» **Goal**
Only lines with the word "Python" are needed; collect each of them from the listing below.

» **Dataset extract**
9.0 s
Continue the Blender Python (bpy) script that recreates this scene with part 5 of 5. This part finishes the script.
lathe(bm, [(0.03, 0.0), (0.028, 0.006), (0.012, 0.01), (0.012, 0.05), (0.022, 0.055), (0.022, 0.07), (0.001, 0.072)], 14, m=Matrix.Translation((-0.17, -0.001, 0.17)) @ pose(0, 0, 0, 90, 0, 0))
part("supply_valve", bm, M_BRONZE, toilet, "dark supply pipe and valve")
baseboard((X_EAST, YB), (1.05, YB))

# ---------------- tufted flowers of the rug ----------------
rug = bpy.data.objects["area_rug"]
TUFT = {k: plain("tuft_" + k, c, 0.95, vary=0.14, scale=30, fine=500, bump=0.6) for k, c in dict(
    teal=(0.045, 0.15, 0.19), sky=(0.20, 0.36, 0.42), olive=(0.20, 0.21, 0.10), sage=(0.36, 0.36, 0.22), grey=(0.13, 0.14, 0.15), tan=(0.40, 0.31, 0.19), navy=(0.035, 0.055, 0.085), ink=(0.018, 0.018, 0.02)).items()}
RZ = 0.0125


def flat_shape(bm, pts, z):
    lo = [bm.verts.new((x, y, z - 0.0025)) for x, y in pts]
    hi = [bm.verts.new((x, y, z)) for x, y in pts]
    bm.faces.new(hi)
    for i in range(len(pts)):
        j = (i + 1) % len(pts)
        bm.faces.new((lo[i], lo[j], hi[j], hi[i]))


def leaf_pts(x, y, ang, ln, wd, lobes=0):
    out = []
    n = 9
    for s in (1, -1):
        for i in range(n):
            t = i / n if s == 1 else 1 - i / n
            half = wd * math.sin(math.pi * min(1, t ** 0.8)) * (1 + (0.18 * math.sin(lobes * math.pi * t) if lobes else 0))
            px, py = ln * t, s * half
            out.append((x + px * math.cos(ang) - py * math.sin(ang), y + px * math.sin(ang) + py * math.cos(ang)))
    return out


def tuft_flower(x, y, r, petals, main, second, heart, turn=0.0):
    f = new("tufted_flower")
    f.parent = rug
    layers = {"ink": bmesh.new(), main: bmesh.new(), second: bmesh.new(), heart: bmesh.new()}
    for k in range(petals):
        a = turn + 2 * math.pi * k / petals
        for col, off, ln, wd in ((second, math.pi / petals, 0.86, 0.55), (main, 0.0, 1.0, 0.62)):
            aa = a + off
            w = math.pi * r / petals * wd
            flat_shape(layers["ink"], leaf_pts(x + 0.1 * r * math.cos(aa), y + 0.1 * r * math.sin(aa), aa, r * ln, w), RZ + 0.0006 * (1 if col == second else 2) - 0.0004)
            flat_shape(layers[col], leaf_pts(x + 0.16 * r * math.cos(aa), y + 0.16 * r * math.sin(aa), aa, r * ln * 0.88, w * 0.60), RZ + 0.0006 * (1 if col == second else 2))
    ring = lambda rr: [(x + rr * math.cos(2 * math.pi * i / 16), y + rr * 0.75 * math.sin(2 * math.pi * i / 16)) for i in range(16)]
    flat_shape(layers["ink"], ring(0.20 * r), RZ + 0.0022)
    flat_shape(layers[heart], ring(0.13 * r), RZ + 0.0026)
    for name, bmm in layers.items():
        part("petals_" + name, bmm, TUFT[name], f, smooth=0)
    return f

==

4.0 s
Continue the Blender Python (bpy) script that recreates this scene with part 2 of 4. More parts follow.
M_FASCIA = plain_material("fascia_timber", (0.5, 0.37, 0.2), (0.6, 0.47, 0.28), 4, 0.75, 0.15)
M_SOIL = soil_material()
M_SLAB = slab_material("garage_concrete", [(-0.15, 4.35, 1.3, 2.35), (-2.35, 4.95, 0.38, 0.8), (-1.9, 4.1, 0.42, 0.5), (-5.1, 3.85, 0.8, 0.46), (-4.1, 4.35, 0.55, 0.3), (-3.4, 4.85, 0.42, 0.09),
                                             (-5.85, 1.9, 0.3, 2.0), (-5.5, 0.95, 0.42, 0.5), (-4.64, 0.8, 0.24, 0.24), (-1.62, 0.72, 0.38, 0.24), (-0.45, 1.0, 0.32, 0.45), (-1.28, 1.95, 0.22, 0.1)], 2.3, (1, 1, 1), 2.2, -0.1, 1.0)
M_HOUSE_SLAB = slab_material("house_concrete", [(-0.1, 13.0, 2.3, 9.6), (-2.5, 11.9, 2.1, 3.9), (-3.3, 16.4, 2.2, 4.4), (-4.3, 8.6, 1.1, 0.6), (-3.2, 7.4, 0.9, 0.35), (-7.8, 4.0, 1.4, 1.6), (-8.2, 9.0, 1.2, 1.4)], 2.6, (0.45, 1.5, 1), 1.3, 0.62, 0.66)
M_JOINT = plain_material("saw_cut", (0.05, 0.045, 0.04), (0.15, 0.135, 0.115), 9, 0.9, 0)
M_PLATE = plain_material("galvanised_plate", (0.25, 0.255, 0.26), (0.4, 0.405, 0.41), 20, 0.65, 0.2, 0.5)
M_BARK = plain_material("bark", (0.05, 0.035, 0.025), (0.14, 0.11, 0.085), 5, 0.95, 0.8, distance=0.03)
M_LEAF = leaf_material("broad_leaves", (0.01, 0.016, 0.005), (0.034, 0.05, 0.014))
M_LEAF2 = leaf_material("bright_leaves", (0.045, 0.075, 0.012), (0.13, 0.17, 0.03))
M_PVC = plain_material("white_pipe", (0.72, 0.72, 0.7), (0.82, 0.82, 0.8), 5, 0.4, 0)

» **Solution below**
Continue the Blender Python (bpy) script that recreates this scene with part 5 of 5. This part finishes the script.
Continue the Blender Python (bpy) script that recreates this scene with part 2 of 4. More parts follow.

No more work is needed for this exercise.